Tuesday, September 20, 2011

Theological Kaleidoscope: The Ever-Changing Genesis 3.16

From 
"Intelligent Submission & Other Ways of Feminine Wisdom"

How many times can a verse be changed in Bible translations before anyone notices that something fishy is going on? Is it possible to do it, say, nine times over the course of sixteen centuries? Yes, it actually is. Genesis 3.16 has been changed numerous times over the centuries. With every major change in theology, this one verse has been changed in both wording and meaning. But why this particular verse of all the verses in the Bible? Because it is the only verse in the Bible that talks about the man's rule.

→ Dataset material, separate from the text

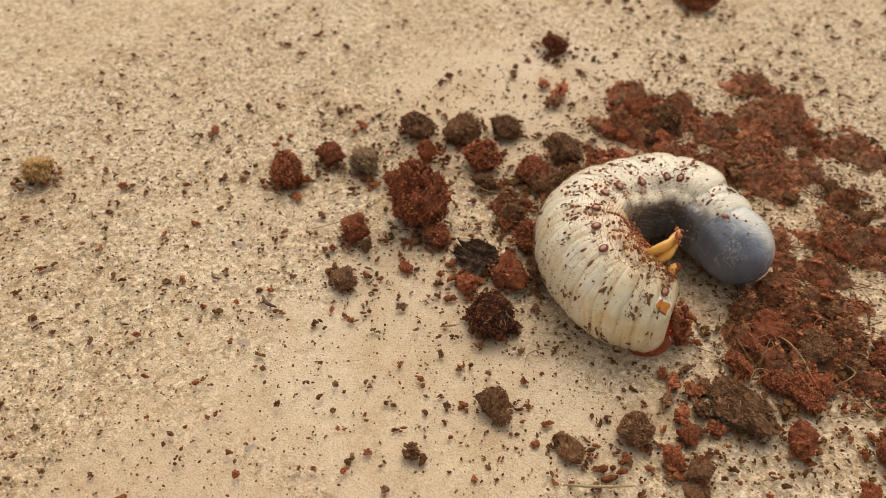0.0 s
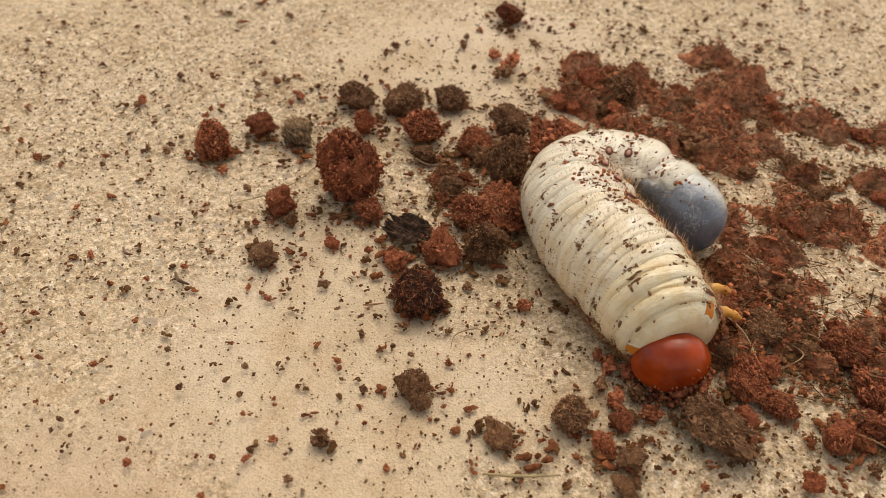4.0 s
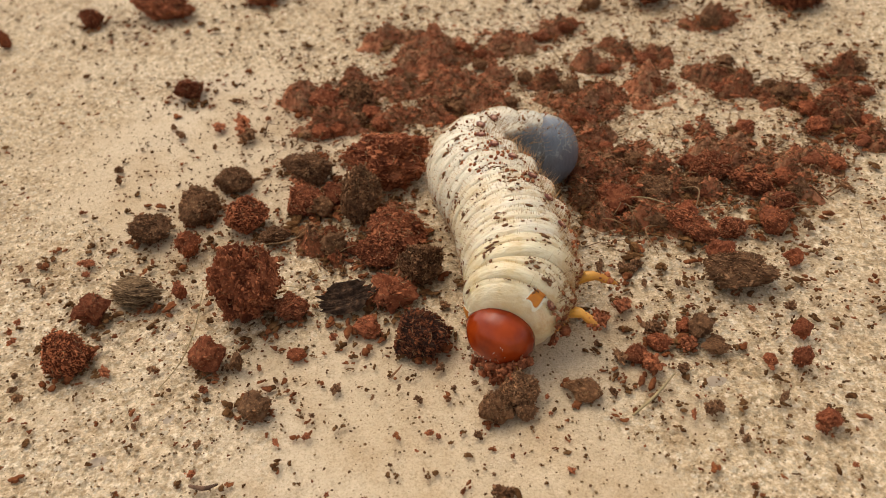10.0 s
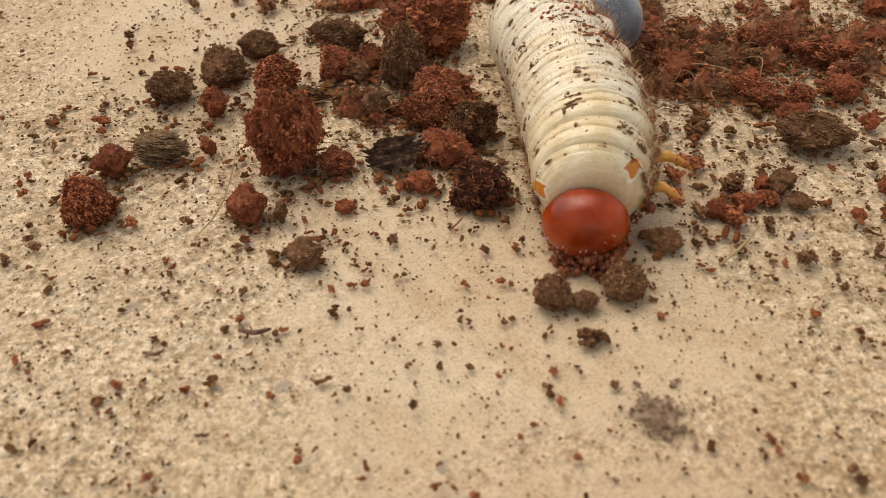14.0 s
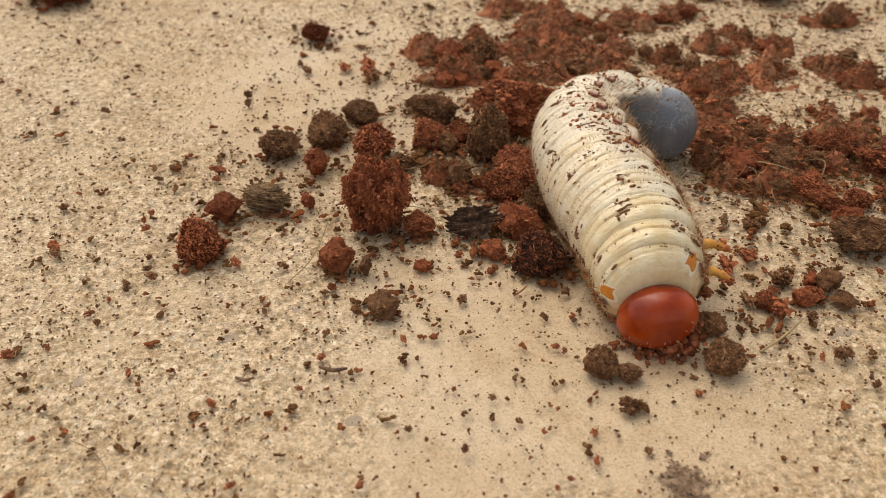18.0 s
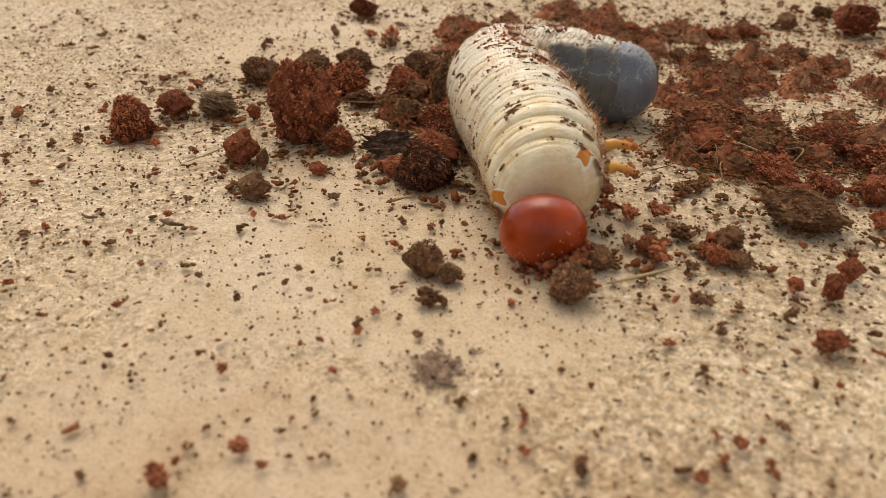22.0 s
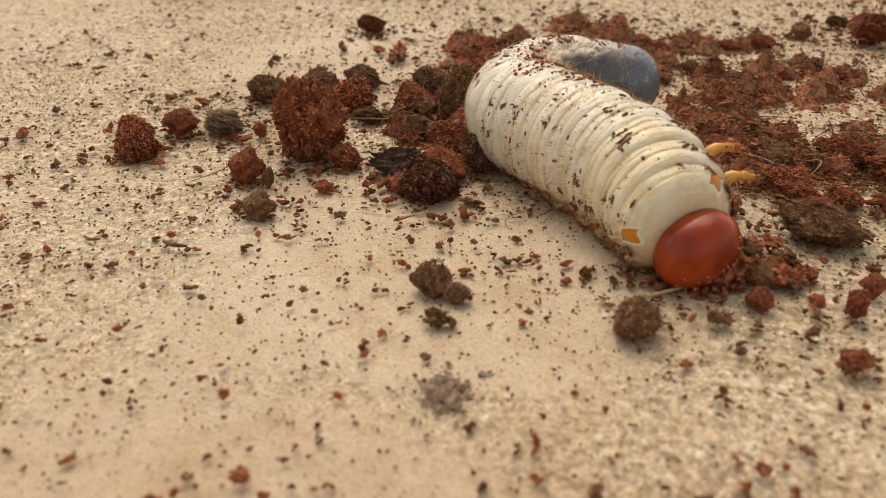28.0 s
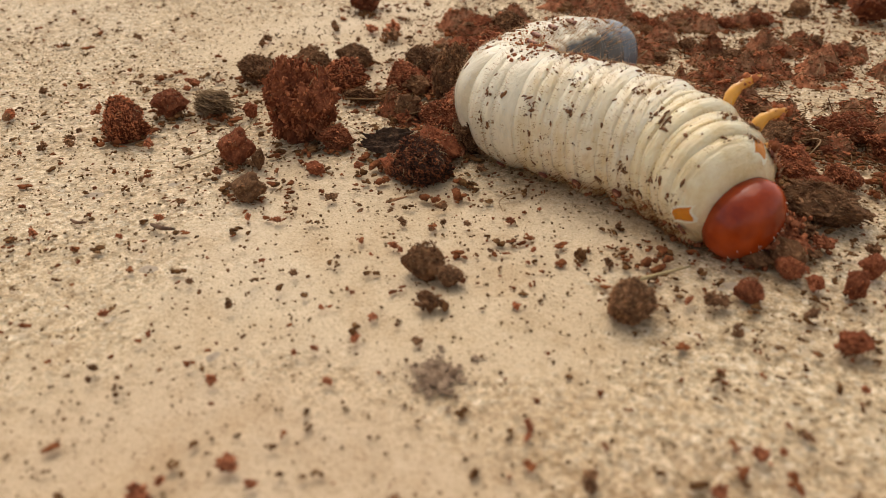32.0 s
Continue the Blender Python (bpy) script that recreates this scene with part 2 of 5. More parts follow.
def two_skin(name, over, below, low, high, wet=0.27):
    """Skin that is one colour over the back and another, thin and grey with pale veins, underneath. On the rings that
    grey also carries painted belly shade.
    """
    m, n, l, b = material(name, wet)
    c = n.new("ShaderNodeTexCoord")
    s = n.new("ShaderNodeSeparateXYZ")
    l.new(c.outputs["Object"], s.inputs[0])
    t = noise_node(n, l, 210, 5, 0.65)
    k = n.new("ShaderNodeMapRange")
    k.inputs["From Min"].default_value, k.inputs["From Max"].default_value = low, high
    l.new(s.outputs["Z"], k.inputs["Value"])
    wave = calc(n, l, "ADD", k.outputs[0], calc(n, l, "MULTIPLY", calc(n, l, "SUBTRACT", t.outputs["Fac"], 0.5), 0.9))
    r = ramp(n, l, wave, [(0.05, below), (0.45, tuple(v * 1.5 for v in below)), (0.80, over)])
    vein = noise_node(n, l, 130, 4, 0.6)
    line = calc(n, l, "ABSOLUTE", calc(n, l, "SUBTRACT", vein.outputs["Fac"], 0.5), 0.0)
    pale = ramp(n, l, line, [(0.0, (1, 1, 1)), (0.010, (0, 0, 0))])
    col = mix(n, l, calc(n, l, "MULTIPLY", pale.outputs["Color"], 0.34), r.outputs["Color"], (0.62, 0.62, 0.58))
    fold = wrinkles(n, l, 1200, 300)
    tone = ramp(n, l, fold.outputs["Fac"], [(0.34, (0.68, 0.64, 0.56)), (0.55, (1, 1, 1))])
    l.new(mix(n, l, 0.35, col, tone.outputs["Color"], "MULTIPLY"), b.inputs["Base Color"])
    b.inputs["Subsurface Weight"].default_value = 0.25
    b.inputs["Subsurface Radius"].default_value = (0.8, 0.65, 0.5)
    b.inputs["Subsurface Scale"].default_value = 0.002
    b.inputs["Coat Weight"].default_value, b.inputs["Coat Roughness"].default_value = 0.35, 0.18
    q = bump(n, l, b, fold.outputs["Fac"], 0.45, 0.0005)
    bump(n, l, b, t.outputs["Fac"], 0.35, 0.0012, q)
    return m


CONCRETE = concrete()
SOILS = ((0.070, 0.022, 0.010), (0.375, 0.126, 0.060), (0.64, 0.27, 0.136)), ((0.050, 0.023, 0.011), (0.25, 0.125, 0.064), (0.52, 0.295, 0.155))
RED, DARK = soil("red_soil", *SOILS[0]), soil("dark_soil", *SOILS[1])
RED_LOOSE, DARK_LOOSE = soil("loose_red_soil", *SOILS[0], 250), soil("loose_dark_soil", *SOILS[1], 250)
BLACK = soil("charred_bark", (0.025, 0.017, 0.012), (0.070, 0.048, 0.034), (0.19, 0.135, 0.090))
CHAR = soil("black_bark", (0.012, 0.008, 0.006), (0.045, 0.026, 0.017), (0.19, 0.105, 0.060), 260)
WOODY = soil("rotten_wood", (0.090, 0.054, 0.029), (0.26, 0.165, 0.090), (0.54, 0.37, 0.22))
OCHRE = soil("ochre_fibre", (0.22, 0.11, 0.04), (0.52, 0.31, 0.13), (0.72, 0.48, 0.24))
HEAP = soil("heaped_soil", (0.12, 0.042, 0.022), (0.45, 0.172, 0.087), (0.69, 0.33, 0.182), 250, ((0.085, 0.041, 0.022), (0.335, 0.168, 0.092), (0.58, 0.345, 0.194)))
CRUST = soil("black_crusted_soil", (0.030, 0.012, 0.008), (0.140, 0.048, 0.024), (0.42, 0.14, 0.06))
# cores darker than their crumbs, with the shade of the gaps in the colour
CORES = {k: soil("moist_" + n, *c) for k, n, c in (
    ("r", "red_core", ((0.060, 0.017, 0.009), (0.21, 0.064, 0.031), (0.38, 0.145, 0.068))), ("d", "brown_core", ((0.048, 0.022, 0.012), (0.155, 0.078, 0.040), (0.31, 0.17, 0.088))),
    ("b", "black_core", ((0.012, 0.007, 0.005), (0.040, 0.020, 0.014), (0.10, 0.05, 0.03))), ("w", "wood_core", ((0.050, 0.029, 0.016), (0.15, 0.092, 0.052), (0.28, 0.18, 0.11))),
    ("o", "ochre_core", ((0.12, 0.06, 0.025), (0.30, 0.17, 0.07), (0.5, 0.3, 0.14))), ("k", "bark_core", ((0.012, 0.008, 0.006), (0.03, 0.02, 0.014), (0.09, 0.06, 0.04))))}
KINDS = {"b": (CRUST, "black-crusted reddish"), "r": (RED, "reddish brown"), "d": (DARK, "dark brown"), "k": (BLACK, "black"), "w": (WOODY, "grey-brown fibrous"), "o": (OCHRE, "ochre")}
STONE = plain("grey_stone", (0.46, 0.36, 0.26), 0.9, (0.33, 0.25, 0.18))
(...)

The first change was made by Jerome in the beginning of the fifth century in his newly created Latin translation. Instead of providing a literal translation, he decided to express the meaning of the verse as the patristic church understood it. In the Vulgate, Genesis 3.16 tells us that the woman was placed under the man's authority for Jerome thought the verse said God caused the woman to turn to the man as a punishment for her sin. For about a thousand years, the Latin translation was the only one available. When the reformers decided to rid themselves of the obsolete language in favor of languages actually spoken by the people, the meaning of the verse was changed again. The German reformer, Luther, changed Jerome's paraphrase with a small addition of his own: he added the word “will” to the text making the woman
's will subject to the man as a punishment for her sin; Calvin agreed with Luther for he thought the verse said the woman would desire only that which the husband wished, as her punishment was servile subjection.[i] The creators of the Geneva Bible decided that it was the woman's desire that was subject to the man while Luther's English contemporary Myles Coverdale chose the word “lust,” making the woman literally lust after the man. The King James Version scholars must have felt uneasy about using such a crude word for they chose the more polished word “desire,” setting precedence for four centuries of translations. A deviation from the norm - and the Septuagint itself - is found in the nineteenth-century English translation of the Greek Septuagint in which the woman's submission is said to be to her husband. The latest change, made at the end of the twentieth century, is found in the footnotes of The New Living Translation: the desire is now understood to be the woman's desire to control the man.